They aren’t sneaking across the borders, they simply lie on immigration papers and walk in the front door. No mention in this article that he is a Muslim nor that the U.S. aided the Muslim atrocities against the Serbians, including Clinton breaking UN despite a United Nations arms embargo that the United States was pledged to uphold.
ROANOKE, Va. (AP) – A former Bosnian prison camp guard who’s lived in Roanoke County for more than a decade faces extradition to his native country on war-crimes charges.
A federal magistrate judge on Tuesday ordered 53-year-old Almaz Nezirovic held without bond.
“I was very surprised,” Nezirovic said of the order during Tuesday’s hearing. Nezirovic is charged with torturing Serbians detained in the Rabic prison camp in the early 1990s during the civil war in the region of former Yugoslavia now known as Bosnia-Herzegovina.
The Roanoke Times reports that the complaint alleges that Nezirovic participated in beating prisoners with rifles and batons, starving them, ordering them to crawl naked on the ground and forcing them to eat urine-soaked grass.
“In these and other ways, the Fugitive participated in torturing and inflicting cruel, inhumane and humiliating treatment on multiple prisoners at the Rabic camp,” the complaint states. U.S. Attorney Timothy Heaphy said his office will present additional evidence supporting the war-crimes charges within 60 days.
The judge will then decide whether Nezirovic should be extradited.
Nezirovic’s attorney, public defender Fay Spence, has written in court documents that he denies the charges, which authorities in Bosnia-Herzegovina filed in 2003.
“At no time did Nezirovic detain or mistreat civilians, nor did he mistreat combatant prisoners at the Rabic camp,” a motion filed on his behalf stated.
Nezirovic also faces related naturalization-fraud charges in connection with allegations of illegally concealing his wartime activities when applying for refugee status and naturalization in the United States.
He immigrated to Roanoke County about 15 years ago and has been working as a welder and also has coached soccer.

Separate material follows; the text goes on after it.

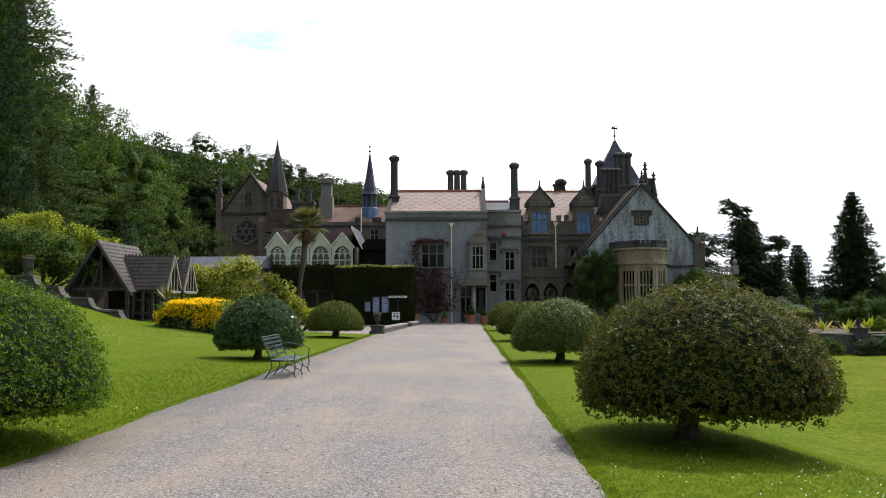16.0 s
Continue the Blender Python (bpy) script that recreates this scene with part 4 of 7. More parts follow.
# tower, pyramid roof, chimneys and pinnacles behind the gable
tower = part("tower", to_house(Geo().box(11.3, 15.9, 70, 74.6, 0, 11.4).box(11.15, 16.05, 69.85, 74.75, 11.4, 11.65)), M["stone_dark"], house, "dark stone tower with a slate pyramid roof and weathervane")
part("tower_roof", to_house(Geo().lathe(13.5, 72.3, [(3.25, 11.65), (2.5, 12.3), (0.95, 14.75), (0.55, 15.25), (0.12, 16.0)], 4, math.pi / 4)), M["slate"], tower, "blue-grey slate pyramid roof")
vane = part("weathervane", to_house(Geo().tube([(13.5, 72.3, 15.9), (13.5, 72.3, 17.35)], 0.035, 6).lathe(13.5, 72.3, [(0.03, 16.3), (0.13, 16.42), (0.03, 16.54)], 8)), M["iron"], tower)
part("arrow", to_house(Geo().slab([(13.2, 17.0), (13.5, 17.06), (13.8, 16.98), (13.72, 17.2), (13.52, 17.14), (13.3, 17.3)], "y", 72.28, 72.32)), M["iron"], vane)
chimney(12.23, 67.6, 9.6, 12.7, 0.40, 0.26, 4, 0.0, waist=0.25)
chimney(11.65, 69.2, 10.0, 13.6, 0.62, 0.35)
chimney(13.75, 70.2, 8.5, 14.5, 0.50, 0.34, 3, 0.0, waist=0.50)
flare = Geo().slab([(10.3, 6.2), (10.85, 8.7), (11.3, 9.6), (11.36, 10.3), (13.1, 10.3), (13.2, 9.6), (13.9, 8.4), (13.9, 6.2)], "y", 66.9, 68.6)
hpart("chimney_breast", flare, M["stone_dark"], "flared sooty chimney breast")
for px, py, zz, hh in ((16.1, 72, 11.3, 2.7), (16.95, 72.5, 10.4, 2.8)):
    pin = part("turret", to_house(Geo().box(px - 0.32, px + 0.32, py - 0.32, py + 0.32, 4.5, zz).box(px - 0.4, px + 0.4, py - 0.4, py + 0.4, zz - 0.1, zz + 0.06)), M["stone_dark"], house)
    gothic_finial(px, py - 62, zz, hh, pin, r=0.38)
hpart("rear_roof", Geo().slab([(14.8, 9.0), (17.4, 9.0), (17.0, 12.7), (14.8, 12.7)], "y", 73, 74.4), M["slate"])

# the low balustraded porch at the far corner
porch = part("garden_porch", to_house(Geo().wall(18.1, 22.6, 0, 3.7, 68, 68.4, [(19.3, 20.6, 0.2, 2.0)]).arch(19.3, 20.6, 2.0, 2.75, 2.76, 68.0, 68.38).box(22.2, 22.6, 68.4, 73, 0, 3.7).box(17.8, 18.1, 68, 73, 0, 3.7)), M["stone_pale"], house, "low balustraded stone porch with an arched opening")
for k in range(20):
    part("baluster", to_house(Geo().lathe(18.3 + k * 0.21, 68.15, [(0.05, 3.85), (0.075, 4.0), (0.04, 4.2), (0.05, 4.3)], 6)), M["stone_pale"], porch)
part("coping", to_house(Geo().box(18.0, 22.7, 67.9, 68.45, 3.7, 3.85).box(18.0, 22.7, 67.98, 68.35, 4.3, 4.45)), M["stone_pale"], porch)
part("finial", to_house(Geo().box(22.3, 22.75, 67.9, 68.4, 3.7, 4.6).lathe(22.52, 68.15, [(0.1, 4.6), (0.08, 4.68), (0.2, 4.85), (0.2, 4.95), (0.08, 5.12), (0.02, 5.18)], 10)), M["stone_pale"], porch)
part("porch_inside", to_house(Geo().box(18.2, 22.2, 70, 70.1, 0, 3.7)), M["inside"], porch)
part("porch_ceiling", to_house(Geo().box(18.1, 22.2, 68.4, 73, 3.5, 3.68)), M["lead"], porch)
drain_pipe(21.6, 68, 0.0, 3.2, porch)

# the rear range, fleche and stacks
rear = part("rear_range", to_house(Geo().wall(-14.6, -6.0, 0, 9.4, 78, 78.4, [(-9.1, -8.2, 7.3, 8.7)])), M["stone_brown"], house, "rear stone range with a tiled roof")
part("parapet", to_house(Geo().box(-14.7, -5.9, 77.85, 78.3, 8.9, 9.05).box(-10.5, -9.9, 77.9, 78.35, 9.4, 9.8).box(-8.9, -8.0, 77.9, 78.35, 9.4, 9.8).box(-7.2, -6.1, 77.9, 78.35, 9.4, 9.8)), M["stone_dark"], rear)
part("rear_roof", to_house(Geo().slab([(78.3, 9.3), (81.2, 11.3), (84, 9.3)], "x", -14.6, -5.2)), M["tile_rear"], rear)
part("roof_ridge", to_house(Geo().box(-14.6, -5.2, 81.1, 81.3, 11.25, 11.4)), M["cresting"], rear)
window(-9.1, -8.2, 7.3, 8.7, 78, 2, True, "stone_warm", False, ("blind_blue", 0.3), parent=rear)
part("rear_inside", to_house(Geo().box(-14.5, -6.1, 79.4, 79.5, 5, 9.2)), M["inside"], rear)
part("vent_pipe", to_house(Geo().tube([(-9.9, 77.7, 8.3), (-9.9, 77.7, 10.6)], 0.07, 8)), M["pipe_paint"], rear)
fx, fy = -9.35, 80.0
fl = part("fleche", to_house(Geo().lathe(fx, fy, [(0.95, 9.6), (0.85, 10.9), (0.72, 11.0)], 8)), M["lead"], house, "slender slate fleche over a lead-clad bell turret")
part("bell_turret", to_house(Geo().lathe(fx, fy, [(0.42, 10.9), (0.42, 12.3)], 8)), M["stone_dark"], fl)
for k in range(8):
    a = 2 * math.pi * (k + 0.5) / 8
    part("post", to_house(Geo().tube([(fx + 0.66 * math.cos(a), fy + 0.66 * math.sin(a), 10.9), (fx + 0.66 * math.cos(a), fy + 0.66 * math.sin(a), 12.3)], 0.075, 6)), M["lead"], fl)
part("spire", to_house(Geo().lathe(fx, fy, [(0.98, 12.25), (0.72, 12.6), (0.5, 13.4), (0.05, 16.4)], 8)), M["slate"], fl)
part("spire_finial", to_house(Geo().tube([(fx, fy, 16.3), (fx, fy, 17.4)], 0.03, 6).lathe(fx, fy, [(0.03, 16.5), (0.15, 16.62), (0.03, 16.75)], 8).lathe(fx, fy, [(0.03, 17.0), (0.17, 17.1), (0.03, 17.15)], 8)), M["iron"], fl)
stack = part("chimney", to_house(Geo().box(-14.2, -12.9, 79, 80, 6, 12.0).box(-14.05, -13.05, 79.1, 79.9, 12.0, 13.3).box(-14.3, -12.8, 78.9, 80.1, 13.3, 13.7, (-0.05, -0.05))), M["stone_pale"], house, "pale square chimney stack with a dark cap")
stack2 = part("chimney", to_house(Geo().box(-18.2, -15.9, 85, 86, 6, 12.0).box(-18.3, -15.8, 84.9, 86.1, 12.0, 12.25)), M["stone_dark"], house)
for px in (-17.7, -16.4):
    part("chimney_pot", to_house(Geo().lathe(px, 85.5, [(0.3, 12.2), (0.24, 13.2), (0.32, 13.35), (0.3, 13.6)], 10)), M["stone_dark"], stack2)
part("rear_tiles", to_house(Geo().slab([(84.5, 9.0), (87.5, 11.8), (90.5, 9.0)], "x", -21.0, -14.0)), M["tile_plain"], house)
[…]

Federal prosecutors said when charges were filed in June 2011 that Nezirovic indicated on the applications that he had never committed acts for which he could be charged criminally, including the alleged abuse of prisoners at the war camp.
After his indictment, Nezirovic was allowed to remain free on bond. But authorities arrested him Tuesday morning on an extradition warrant after Bosnia-Herzegovina authorities decided to prosecute him on the war-crimes charges.
The extradition effort apparently takes precedence over the pending naturalization case, which was set for trial in September.